━━ Record list ━━

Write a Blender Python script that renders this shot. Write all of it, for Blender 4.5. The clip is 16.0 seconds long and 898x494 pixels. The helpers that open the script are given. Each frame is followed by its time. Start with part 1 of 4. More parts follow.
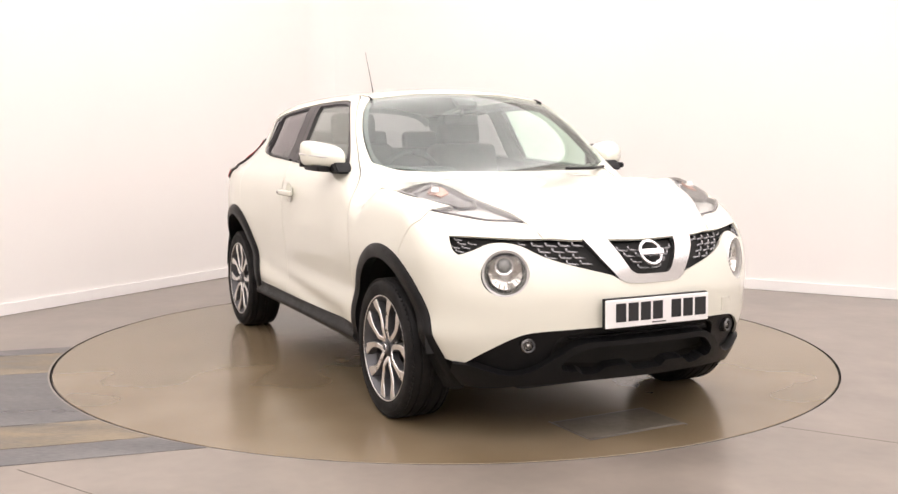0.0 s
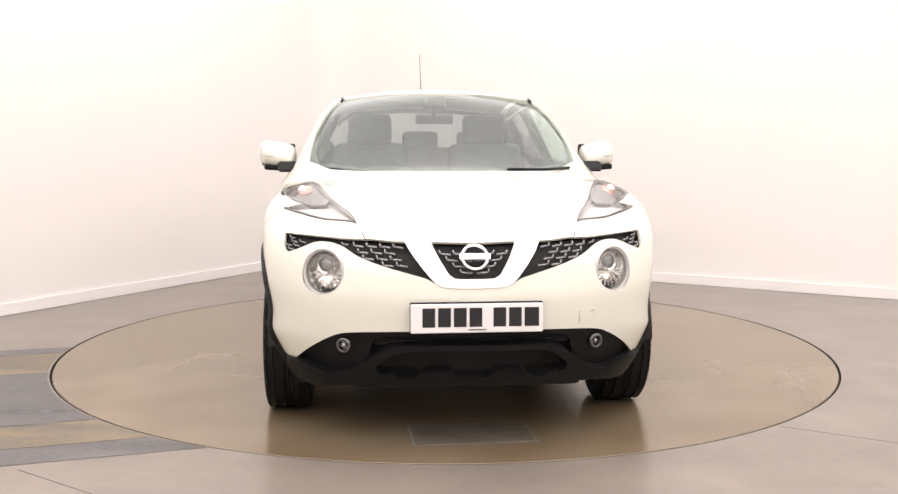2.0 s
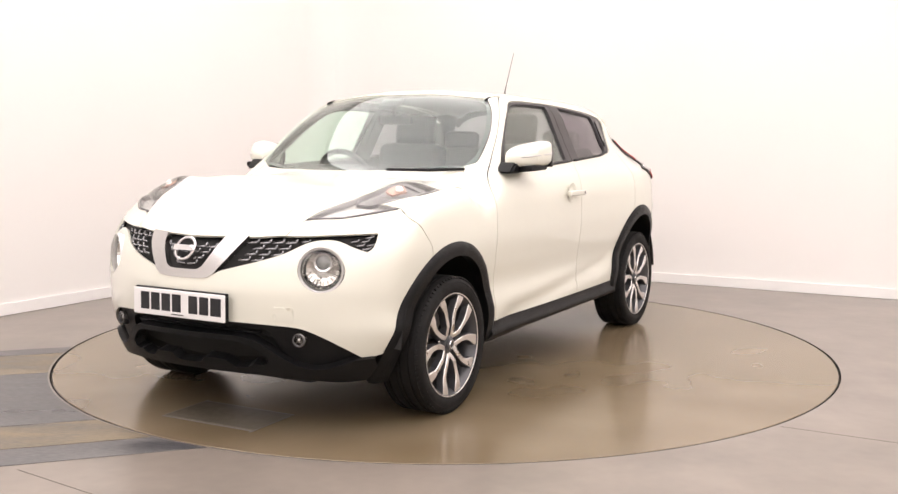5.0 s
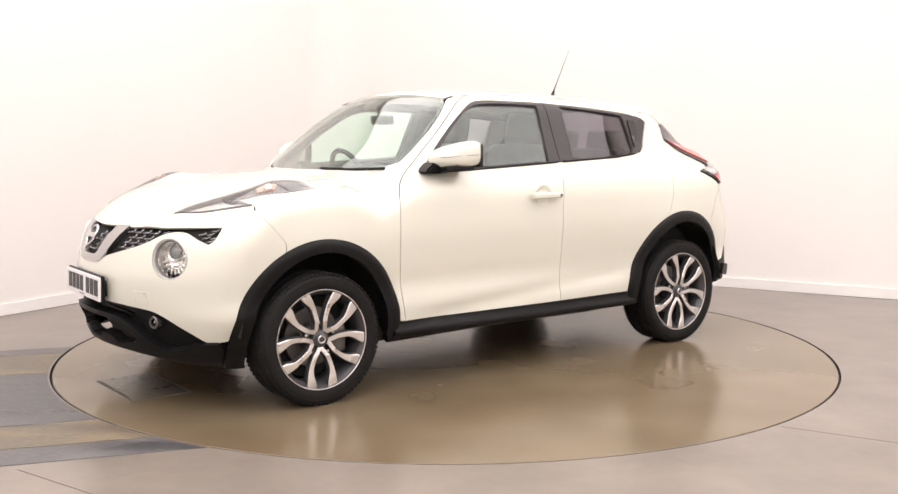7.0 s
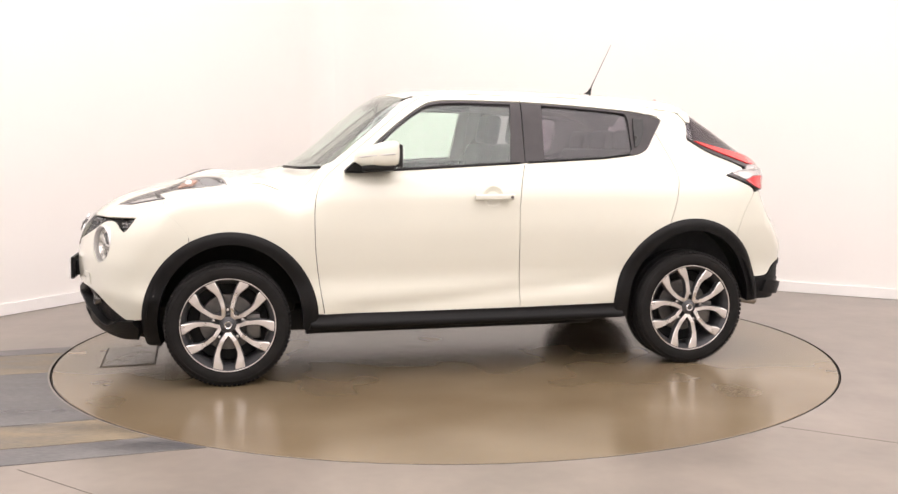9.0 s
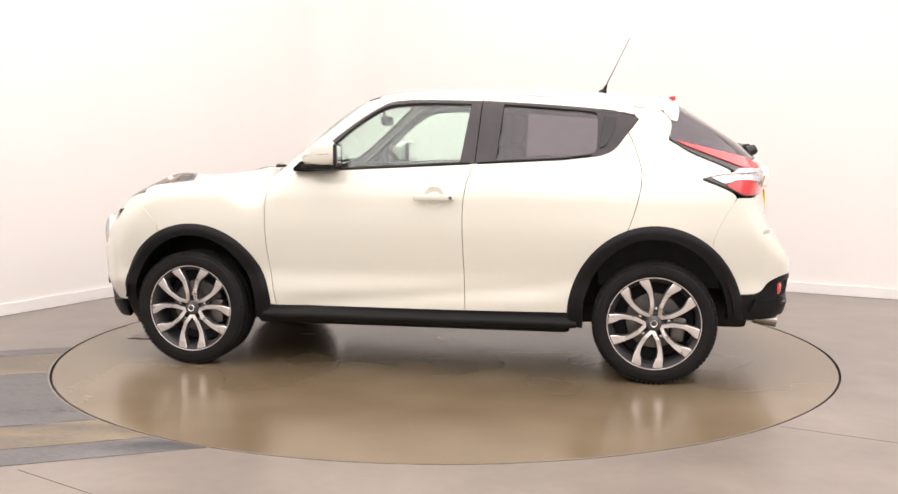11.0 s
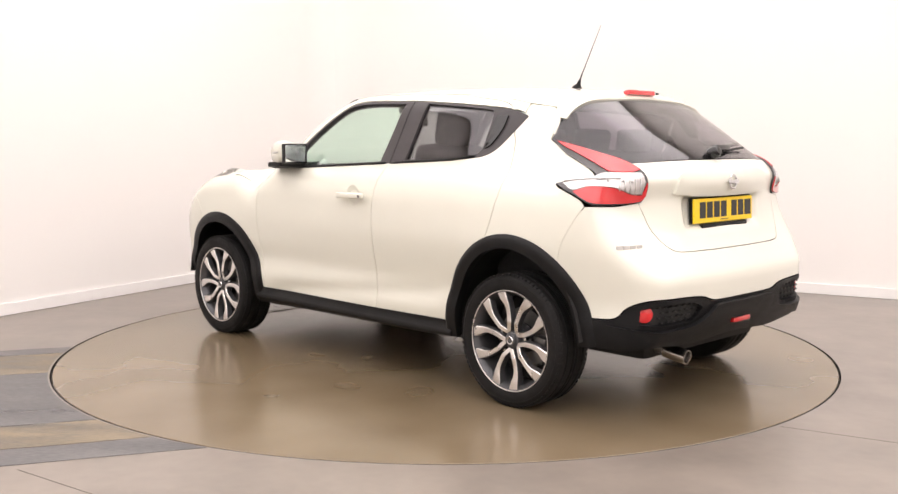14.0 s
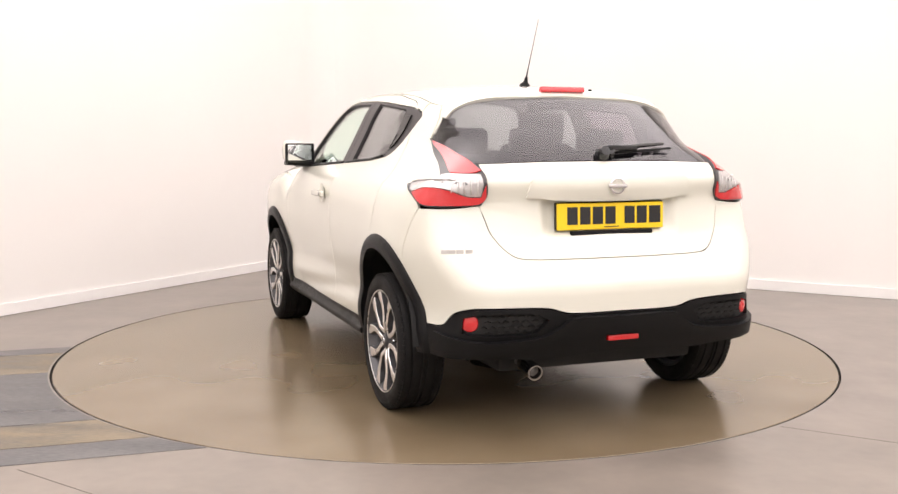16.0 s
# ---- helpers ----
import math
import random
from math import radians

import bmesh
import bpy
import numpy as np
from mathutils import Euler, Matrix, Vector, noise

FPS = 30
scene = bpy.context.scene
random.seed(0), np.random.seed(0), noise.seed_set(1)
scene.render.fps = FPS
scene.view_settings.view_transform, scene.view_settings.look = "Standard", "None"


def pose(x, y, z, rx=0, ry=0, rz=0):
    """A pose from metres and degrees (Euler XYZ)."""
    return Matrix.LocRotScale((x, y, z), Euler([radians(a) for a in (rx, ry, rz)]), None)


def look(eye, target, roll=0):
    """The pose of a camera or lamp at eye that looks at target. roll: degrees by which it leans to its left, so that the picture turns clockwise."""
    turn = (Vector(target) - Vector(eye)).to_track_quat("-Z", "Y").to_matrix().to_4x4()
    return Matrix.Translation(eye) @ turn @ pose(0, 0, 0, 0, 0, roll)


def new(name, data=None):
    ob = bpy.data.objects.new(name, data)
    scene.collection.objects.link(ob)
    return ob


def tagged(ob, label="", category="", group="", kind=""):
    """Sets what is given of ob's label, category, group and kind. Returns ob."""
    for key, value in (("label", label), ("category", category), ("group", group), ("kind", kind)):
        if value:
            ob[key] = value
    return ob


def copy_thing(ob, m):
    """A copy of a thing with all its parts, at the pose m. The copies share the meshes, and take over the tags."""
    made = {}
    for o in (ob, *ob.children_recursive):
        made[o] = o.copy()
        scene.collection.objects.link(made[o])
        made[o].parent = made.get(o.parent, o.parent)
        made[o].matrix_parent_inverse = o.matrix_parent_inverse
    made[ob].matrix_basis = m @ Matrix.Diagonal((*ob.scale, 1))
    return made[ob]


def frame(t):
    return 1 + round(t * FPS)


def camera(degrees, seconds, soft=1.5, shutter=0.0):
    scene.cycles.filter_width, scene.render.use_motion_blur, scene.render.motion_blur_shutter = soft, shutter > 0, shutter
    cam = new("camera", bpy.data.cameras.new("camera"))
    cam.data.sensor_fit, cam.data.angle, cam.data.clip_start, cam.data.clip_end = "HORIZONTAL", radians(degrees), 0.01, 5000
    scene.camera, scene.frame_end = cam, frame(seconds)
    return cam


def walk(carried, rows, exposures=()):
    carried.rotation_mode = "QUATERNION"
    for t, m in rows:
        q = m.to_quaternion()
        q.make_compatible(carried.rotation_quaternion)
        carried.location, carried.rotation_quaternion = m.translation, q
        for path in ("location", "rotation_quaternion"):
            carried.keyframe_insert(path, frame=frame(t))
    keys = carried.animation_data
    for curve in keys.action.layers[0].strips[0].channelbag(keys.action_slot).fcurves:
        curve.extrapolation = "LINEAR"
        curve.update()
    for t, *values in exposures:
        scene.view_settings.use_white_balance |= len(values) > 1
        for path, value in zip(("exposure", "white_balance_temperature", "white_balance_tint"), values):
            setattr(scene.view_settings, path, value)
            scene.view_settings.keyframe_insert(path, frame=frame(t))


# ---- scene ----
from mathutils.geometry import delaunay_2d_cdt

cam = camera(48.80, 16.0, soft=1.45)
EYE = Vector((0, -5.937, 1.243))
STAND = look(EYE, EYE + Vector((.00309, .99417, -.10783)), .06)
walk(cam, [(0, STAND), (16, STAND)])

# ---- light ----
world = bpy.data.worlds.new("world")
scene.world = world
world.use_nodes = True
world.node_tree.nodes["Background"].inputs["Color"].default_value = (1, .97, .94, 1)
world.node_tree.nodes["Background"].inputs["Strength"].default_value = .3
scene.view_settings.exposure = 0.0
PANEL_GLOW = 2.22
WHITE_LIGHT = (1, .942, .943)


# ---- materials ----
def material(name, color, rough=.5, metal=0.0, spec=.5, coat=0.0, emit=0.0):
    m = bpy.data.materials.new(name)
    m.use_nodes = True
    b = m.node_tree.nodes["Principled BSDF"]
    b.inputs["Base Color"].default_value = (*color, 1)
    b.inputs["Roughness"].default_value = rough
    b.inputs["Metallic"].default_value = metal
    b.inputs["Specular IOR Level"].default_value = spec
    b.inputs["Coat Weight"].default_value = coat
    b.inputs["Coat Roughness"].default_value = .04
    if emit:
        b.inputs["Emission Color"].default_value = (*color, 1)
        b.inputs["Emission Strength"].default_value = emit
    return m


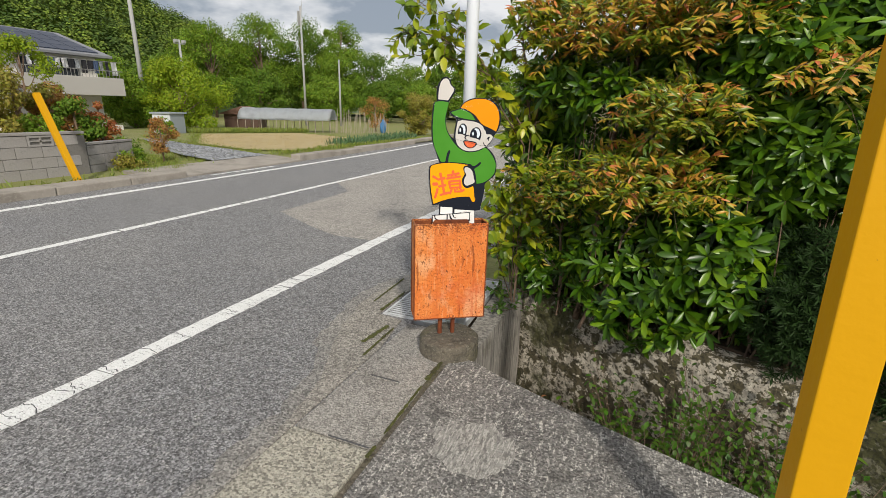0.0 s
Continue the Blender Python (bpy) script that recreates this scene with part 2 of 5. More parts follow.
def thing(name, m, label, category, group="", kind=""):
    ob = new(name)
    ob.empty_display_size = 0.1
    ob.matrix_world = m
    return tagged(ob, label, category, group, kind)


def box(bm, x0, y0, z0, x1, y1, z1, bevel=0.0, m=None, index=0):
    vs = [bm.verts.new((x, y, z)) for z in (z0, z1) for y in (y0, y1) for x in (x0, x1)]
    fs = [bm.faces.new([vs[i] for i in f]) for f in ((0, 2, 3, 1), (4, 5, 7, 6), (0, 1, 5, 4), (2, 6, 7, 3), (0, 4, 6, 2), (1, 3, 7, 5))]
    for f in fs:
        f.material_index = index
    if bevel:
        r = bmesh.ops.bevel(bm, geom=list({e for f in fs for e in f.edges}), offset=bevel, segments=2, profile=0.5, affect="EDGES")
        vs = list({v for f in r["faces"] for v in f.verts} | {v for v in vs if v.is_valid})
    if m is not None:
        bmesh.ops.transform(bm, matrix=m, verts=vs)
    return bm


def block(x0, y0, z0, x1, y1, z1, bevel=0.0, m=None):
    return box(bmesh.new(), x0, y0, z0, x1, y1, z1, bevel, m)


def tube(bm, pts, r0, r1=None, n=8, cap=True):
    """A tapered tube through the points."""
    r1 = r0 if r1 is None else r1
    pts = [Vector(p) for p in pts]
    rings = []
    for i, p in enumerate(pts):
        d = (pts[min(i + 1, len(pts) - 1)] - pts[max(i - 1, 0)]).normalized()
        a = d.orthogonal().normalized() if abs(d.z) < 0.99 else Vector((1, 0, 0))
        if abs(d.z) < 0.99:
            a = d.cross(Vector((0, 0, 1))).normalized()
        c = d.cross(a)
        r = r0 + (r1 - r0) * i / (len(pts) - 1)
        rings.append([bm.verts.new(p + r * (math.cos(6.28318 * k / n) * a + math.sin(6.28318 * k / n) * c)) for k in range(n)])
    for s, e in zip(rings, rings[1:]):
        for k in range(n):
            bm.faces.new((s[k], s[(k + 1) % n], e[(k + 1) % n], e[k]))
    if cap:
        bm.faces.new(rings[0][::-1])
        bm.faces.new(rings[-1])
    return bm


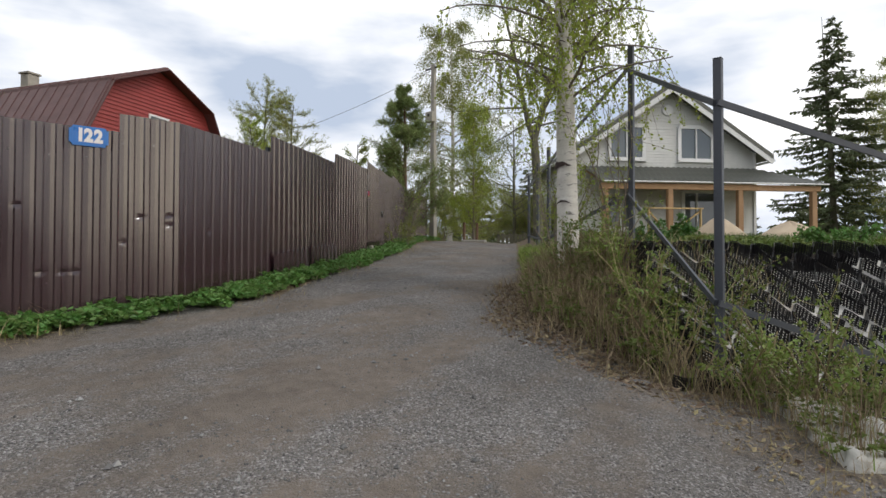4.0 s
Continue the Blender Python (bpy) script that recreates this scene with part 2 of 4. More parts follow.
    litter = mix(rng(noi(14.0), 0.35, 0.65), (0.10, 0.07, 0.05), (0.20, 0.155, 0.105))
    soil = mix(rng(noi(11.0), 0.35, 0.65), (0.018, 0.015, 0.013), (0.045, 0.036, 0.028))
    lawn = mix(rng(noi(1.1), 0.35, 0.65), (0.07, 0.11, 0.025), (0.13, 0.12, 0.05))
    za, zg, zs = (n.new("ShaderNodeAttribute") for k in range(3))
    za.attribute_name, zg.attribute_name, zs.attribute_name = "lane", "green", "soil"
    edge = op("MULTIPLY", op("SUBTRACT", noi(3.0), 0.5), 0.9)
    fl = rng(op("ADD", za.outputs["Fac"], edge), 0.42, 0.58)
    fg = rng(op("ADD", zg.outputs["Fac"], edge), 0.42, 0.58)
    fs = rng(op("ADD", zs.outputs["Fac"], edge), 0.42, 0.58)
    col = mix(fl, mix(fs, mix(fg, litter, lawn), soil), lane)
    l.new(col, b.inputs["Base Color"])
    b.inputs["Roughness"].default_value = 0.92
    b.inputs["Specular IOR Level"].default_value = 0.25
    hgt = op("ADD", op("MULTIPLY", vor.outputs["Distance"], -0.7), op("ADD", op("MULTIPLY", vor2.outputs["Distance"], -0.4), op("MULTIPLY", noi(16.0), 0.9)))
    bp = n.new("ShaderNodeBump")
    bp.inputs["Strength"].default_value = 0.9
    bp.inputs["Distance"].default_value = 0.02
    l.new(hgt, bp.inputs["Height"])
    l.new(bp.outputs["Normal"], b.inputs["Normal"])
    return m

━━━

◆ Exercise aim:
Reproduce the material above from its first line through the line containing "return Matrix.LocRotScale((x, y, z), Euler([radians(a)", both ends included, and skip every picture.

◆ Task solution:
Write a Blender Python script that renders this shot. Write all of it, for Blender 4.5. The clip is 16.0 seconds long and 898x494 pixels. The helpers that open the script are given. Each frame is followed by its time. Start with part 1 of 4. More parts follow.
0.0 s
2.0 s
5.0 s
7.0 s
9.0 s
11.0 s
14.0 s
16.0 s
# ---- helpers ----
import math
import random
from math import radians

import bmesh
import bpy
import numpy as np
from mathutils import Euler, Matrix, Vector, noise

FPS = 30
scene = bpy.context.scene
random.seed(0), np.random.seed(0), noise.seed_set(1)
scene.render.fps = FPS
scene.view_settings.view_transform, scene.view_settings.look = "Standard", "None"


def pose(x, y, z, rx=0, ry=0, rz=0):
    """A pose from metres and degrees (Euler XYZ)."""
    return Matrix.LocRotScale((x, y, z), Euler([radians(a) for a in (rx, ry, rz)]), None)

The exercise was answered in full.